At least the linguistic part looks mostly accurate, once you go past the outdated terms. Rather close to what I could find in modern sources, like this one:
A few notes:
It’s typically safer, in 2025, to call the group in the Maghreb “Amazigh” than “Berber”. The later gets a lot of criticism due to etymology (Latin barbarus “Barbarian”).
The page is rather careful to claim that the Amazigh peoples (yup, plural) are there since before the pharaohs; that is likely correct, as their presence in the region likely predates Dynastic Egypt. However you ask “which population arrived in their respective region first?”, it’s another matter. Odds are that the Egyptians arrived in the Nile before the Amazigh arrived in the Maghreb; simply because odds are that the Proto-Afro-Asiatic original homeland is somewhere between the Levant and the Horn of Africa - it’s a huge region but certainly closer to Egypt than to the Maghreb.
“Hamitic” is an outdated term that used to refer to Amazigh, Cushitic, and Egyptian. Nowadays discredited, it doesn’t even make sense as a branch, it’s from that old arse division of humankind into descendants of the three sons of Noah (Sem/Semites, Ham/“Hamites”, Japheth/Europeans). The currently accepted AA branches are Amazigh, Chadic, Cushitic, Egyptian, Omotic, and Semitic.
Linguistically speaking, the Tuareg people are an Amazigh group. It doesn’t make sense to list them apart from “Berbers”; it’s like listing “Europeans” and “Germans” separately. The Tuareg varieties do belong to a specific Tamazight branch, but it isn’t like “the others” are a single unified group.
It’s a bit of trivia but people don’t often realise that the “Coptic language” in Egypt is a descendant of that “old” Egyptian from Kemet times, that predates the Arabic variety in the region. Nowadays the language is only used liturgically, but it used to be spoken natively up to the 19th century. (Sometimes you see claims that someone was raised speaking Coptic, but it’s a lot like raising a kid to speak Latin; the linguistic community was already lost.)
“Bushmen” is another term to be avoided. It’s better to call them Khoisan. Calling their languages “click languages” is silly, specially because nearby Bantu languages often also have click consonants.
How much of this is entirely best-guess or even BS in 1972?
At least the linguistic part looks mostly accurate, once you go past the outdated terms. Rather close to what I could find in modern sources, like this one:
A few notes:
It’s typically safer, in 2025, to call the group in the Maghreb “Amazigh” than “Berber”. The later gets a lot of criticism due to etymology (Latin barbarus “Barbarian”).
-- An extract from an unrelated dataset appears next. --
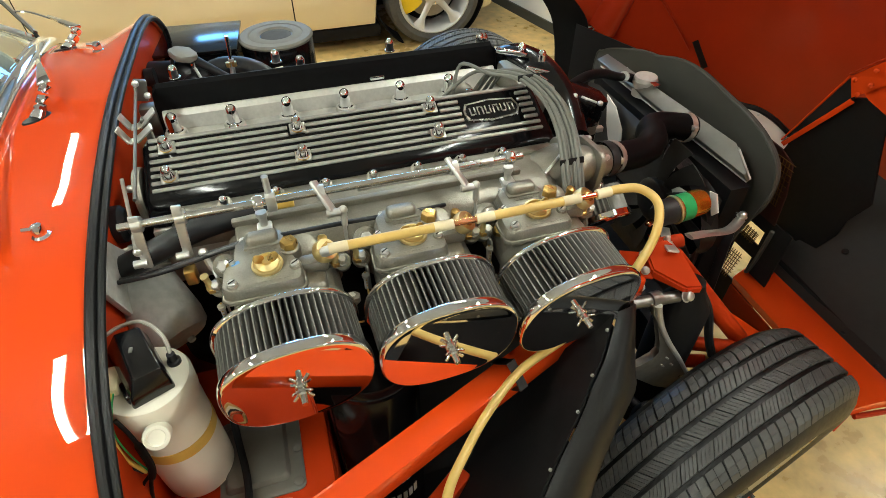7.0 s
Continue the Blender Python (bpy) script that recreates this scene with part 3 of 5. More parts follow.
    for p in ((1.046, 0.385, 1.080), (1.036, 0.345, 1.118), (1.050, 0.350, 1.082), (1.058, 0.372, 1.050), (1.040, 0.322, 1.120)):
        part("bolt", lathe(B(), ((0.0055, 0), (0.0055, 0.003), (0.0025, 0.005)), axis(Vector(p) + Vector((-0.004, -0.002, 0.0)), (-0.9, -0.4, 0.2)), 10), RED, bonnet)
    # valance: a dark plate that rises behind the diaphragm, a bolted strip and a seal
    def valance(u, v):
        p = Vector((1.150, 0.470, 0.500)).lerp(Vector((1.128, -0.085, 0.462)), v)
        q = Vector((1.42, 0.56, 0.72)).lerp(Vector((1.45, -0.04, 0.66)), v)
        return p.lerp(q, u) + Vector((0, 0, -0.03)) * math.sin(math.pi * u)
    part("black_valance", sheet(B(), valance, 14, 16, 0.006), VALANCE, bonnet, "dark grey undersealed inner valance with bolts")
    part("valance_dimple", lathe(B(), ((0.050, 0), (0.048, 0.004), (0.030, 0.002), (0.010, 0.001)), axis(valance(0.30, 0.90) + Vector((-0.003, 0, 0.004)), (-0.55, 0.0, 0.83)), 28), VALANCE, bonnet)
    part("valance_hole", lathe(B(), ((0.009, 0), (0.009, 0.002)), axis(valance(0.46, 0.34) + Vector((-0.006, 0, 0.010)), (-0.55, 0.0, 0.83)), 12), MATTE, bonnet)
    part("bolt_strip", sheet(B(), lambda u, v: Vector((1.075 + 0.062 * u, 0.42 - 0.49 * v - 0.02 * u, 0.487)), 3, 12, -0.006), VALANCE, bonnet, "dark bolted valance flange")
    part("valance_seal", sweep(B(), [(1.146, 0.455, 0.499), (1.138, 0.20, 0.485), (1.130, -0.075, 0.470)], 0.009, n=8), MATTE, bonnet)
    for x, y in ((1.090, 0.275), (1.080, 0.157), (1.108, 0.123), (1.082, 0.050), (1.104, 0.018), (1.094, -0.045)):
        b = part("bolt", lathe(B(), ((0.012, 0), (0.012, 0.003), (0.0065, 0.0035), (0.0065, 0.008), (0.004, 0.009)), axis((x, y, 0.4875), (0, 0, 1)), 12), SATIN, bonnet)
    # lower rail
    def rail(u, v):
        p = Vector((0.965, 0.366, 0)).lerp(Vector((1.074, 0.396, 0)), v)
        q = Vector((0.945, -0.066, 0)).lerp(Vector((1.068, -0.080, 0)), v)
        return p.lerp(q, u) + Vector((0, 0, 0.480 + 0.010 * math.sin(math.pi * v)))
    part("lower_rail", sheet(B(), rail, 8, 6, -0.03), RED, bonnet, "scarlet lower bonnet rail with drilled holes")
    part("rail_side", sheet(B(), lambda u, v: Vector((0.965 - 0.02 * u, 0.366 - 0.432 * u, 0.478 - 0.07 * v)), 6, 3, 0.004), RED_BAY_SHADE, bonnet)
    part("rail_end", sweep(B(), [(0.955, -0.070, 0.476), (1.01, -0.078, 0.476), (1.066, -0.084, 0.474)], 0.007, n=8), RED_IN_SHADE, bonnet)
    for x, y in ((1.022, 0.302), (1.018, 0.292), (0.985, 0.278), (0.983, 0.266)):
        part("hole", lathe(B(), ((0.0045, 0), (0.0045, 0.0015)), axis((x, y, 0.4905 - 0.10 * max(0, 1.0 - x) ), (0, 0, 1)), 10), MATTE, bonnet)
    stay = part("stay_bracket", box(B(), (1.235, 0.30, 1.30), (0.006, 0.10, 0.07), rot=(20, 0, 0), bevel=0.002), DIECAST, bonnet, "grey bonnet stay bracket")
    part("stay_bolt", lathe(B(), ((0.013, 0), (0.014, 0.004), (0.012, 0.05), (0.012, 0.09)), axis((1.215, 0.368, 1.272), (0.2, -1, 0.1)), 20), SHEETALU, stay)
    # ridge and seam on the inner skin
    part("inner_ridge", sweep(B(), [(1.10, 1.345, 1.04), (1.10, 1.39, 0.93), (1.06, 1.42, 0.82)], lambda q: 0.035 + 0.03 * q, n=16), RED_IN_SHADE, bonnet)
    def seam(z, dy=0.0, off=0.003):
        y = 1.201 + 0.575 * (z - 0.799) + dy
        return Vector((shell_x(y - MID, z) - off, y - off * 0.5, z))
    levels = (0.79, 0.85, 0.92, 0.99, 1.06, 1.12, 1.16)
    part("seam_strip", sweep(B(), [seam(z) for z in levels], 0.013, n=8, flat=0.3), RED_IN_SHADE, bonnet)
    part("seam_gap", sweep(B(), [seam(z, -0.015, 0.001) for z in levels], 0.0022, n=6), MATTE, bonnet)
    for z in (0.83, 0.90, 0.97, 1.04, 1.11):
        part("rivet", lathe(B(), ((0.008, 0), (0.008, 0.003), (0.005, 0.006)), axis(seam(z, 0.0, 0.006), (-0.8, -0.5, 0.2)), 10), RED_IN_SHADE, bonnet)
    bm = B()
    bar(bm, (1.28, 1.15, 0.84), (1.30, 1.085, 0.765), 0.006, 0.022, up=(1, 0, 0))
    part("seam_end", bm, MATTE, bonnet, smooth=0)
    # mouth: pale ducting with a black trim and wire mesh
    top = smooth_path([(0.93, 0.628, 0.940), (0.96, 0.625, 0.930), (1.0, 0.610, 0.910), (1.04, 0.580, 0.903), (1.08, 0.549, 0.880), (1.12, 0.519, 0.845)], 4)
    low = smooth_path([(0.95, 0.600, 0.920), (0.97, 0.590, 0.906), (1.0, 0.575, 0.885), (1.03, 0.558, 0.862), (1.06, 0.540, 0.840), (1.10, 0.512, 0.810)], 4)
    def duct(u, v):
        k = round(u * (len(top) - 1))
        return low[k].lerp(top[k], v) + Vector((0.012, 0.006, 0)) * math.sin(math.pi * v)
    part("mouth_duct", sheet(B(), duct, len(top) - 1, 5, 0.004), WHITE, bonnet, "pale grey mouth ducting")
    part("mouth_trim", sweep(B(), [p + Vector((-0.004, 0, 0.004)) for p in top], 0.007, n=8, k=1), RUBBER, bonnet)
    for k in (5, 12):
        part("duct_screw", lathe(B(), ((0.004, 0), (0.004, 0.002), (0.002, 0.003)), axis(top[k].lerp(low[k], 0.25) + Vector((-0.003, -0.003, 0.004)), (-0.6, -0.6, 0.5)), 8), STEEL, bonnet)
    screen = part("mouth_screen", plate_of(B(), [(0.99, 0.545, 0.892), (0.99, 0.431, 0.885), (0.99, 0.385, 0.868), (0.99, 0.362, 0.790), (0.99, 0.352, 0.700), (0.99, 0.44, 0.700), (0.99, 0.49, 0.76)], 0.004), MAROON, bonnet, "dark maroon backing behind the wire mesh", smooth=0)
    bm = B()
    for k in range(9):
        t = k / 8
        bar(bm, (0.984, 0.372 + 0.055 * t, 0.752), (0.984, 0.388 + 0.085 * t, 0.872), 0.0016, 0.0016)
        bar(bm, (0.984, 0.370, 0.752 + 0.120 * t), (0.984, 0.428 + 0.045 * t, 0.756 + 0.116 * t), 0.0016, 0.0016)
    part("wire_mesh", bm, MESH, screen, "gold-tinted wire mesh", smooth=0)
    grille = part("mouth_grille", sweep(B(), [(0.97, 0.335, 0.70), (0.99, 0.355, 0.56), (1.01, 0.395, 0.43)], 0.006, n=6), GREY, bonnet)
    for quad in QUADS:
        c = [Vector((0.986, y, z)) for y, z in quad]
        bm = B()
        for k in range(1, 6):
            t = k / 6
            bar(bm, c[0].lerp(c[1], t), c[3].lerp(c[2], t), 0.0018, 0.0018)
        for k in range(1, 8):
            t = k / 8
            bar(bm, c[0].lerp(c[3], t), c[1].lerp(c[2], t), 0.0018, 0.0018)
        part("wire_mesh", bm, MESH, grille, "gold-tinted wire mesh", smooth=0)
    # surround, cut away behind the two mesh windows
    for y0, y1, z0, z1 in ((0.30, 0.374, 0.36, 0.70), (0.447, 0.60, 0.36, 0.70), (0.374, 0.447, 0.657, 0.70), (0.374, 0.447, 0.566, 0.610), (0.374, 0.447, 0.36, 0.456)):
        part("grille_surround", box(B(), (1.002, (y0 + y1) / 2, (z0 + z1) / 2), (0.004, y1 - y0, z1 - z0)), UNDERSEAL, bonnet, smooth=0)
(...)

The page is rather careful to claim that the Amazigh peoples (yup, plural) are there since before the pharaohs; that is likely correct, as their presence in the region likely predates Dynastic Egypt. However you ask “which population arrived in their respective region first?”, it’s another matter. Odds are that the Egyptians arrived in the Nile before the Amazigh arrived in the Maghreb; simply because odds are that the Proto-Afro-Asiatic original homeland is somewhere between the Levant and the Horn of Africa - it’s a huge region but certainly closer to Egypt than to the Maghreb.
“Hamitic” is an outdated term that used to refer to Amazigh, Cushitic, and Egyptian. Nowadays discredited, it doesn’t even make sense as a branch, it’s from that old arse division of humankind into descendants of the three sons of Noah (Sem/Semites, Ham/“Hamites”, Japheth/Europeans). The currently accepted AA branches are Amazigh, Chadic, Cushitic, Egyptian, Omotic, and Semitic.
Linguistically speaking, the Tuareg people are an Amazigh group. It doesn’t make sense to list them apart from “Berbers”; it’s like listing “Europeans” and “Germans” separately. The Tuareg varieties do belong to a specific Tamazight branch, but it isn’t like “the others” are a single unified group.
It’s a bit of trivia but people don’t often realise that the “Coptic language” in Egypt is a descendant of that “old” Egyptian from Kemet times, that predates the Arabic variety in the region. Nowadays the language is only used liturgically, but it used to be spoken natively up to the 19th century. (Sometimes you see claims that someone was raised speaking Coptic, but it’s a lot like raising a kid to speak Latin; the linguistic community was already lost.)
“Bushmen” is another term to be avoided. It’s better to call them Khoisan. Calling their languages “click languages” is silly, specially because nearby Bantu languages often also have click consonants.
You’re my hero. Very nice reply :)
I was going to say it’s missing Igbo, but apparently it used to be spelled Ibo in English. TIL.
Paging @lvxferre@mander.xyz :)
Wall of text written and sent :D
[Thank you for tagging me here, I would’ve missed this post otherwise!]
Haha, you’re a gem. Thanks for your brain!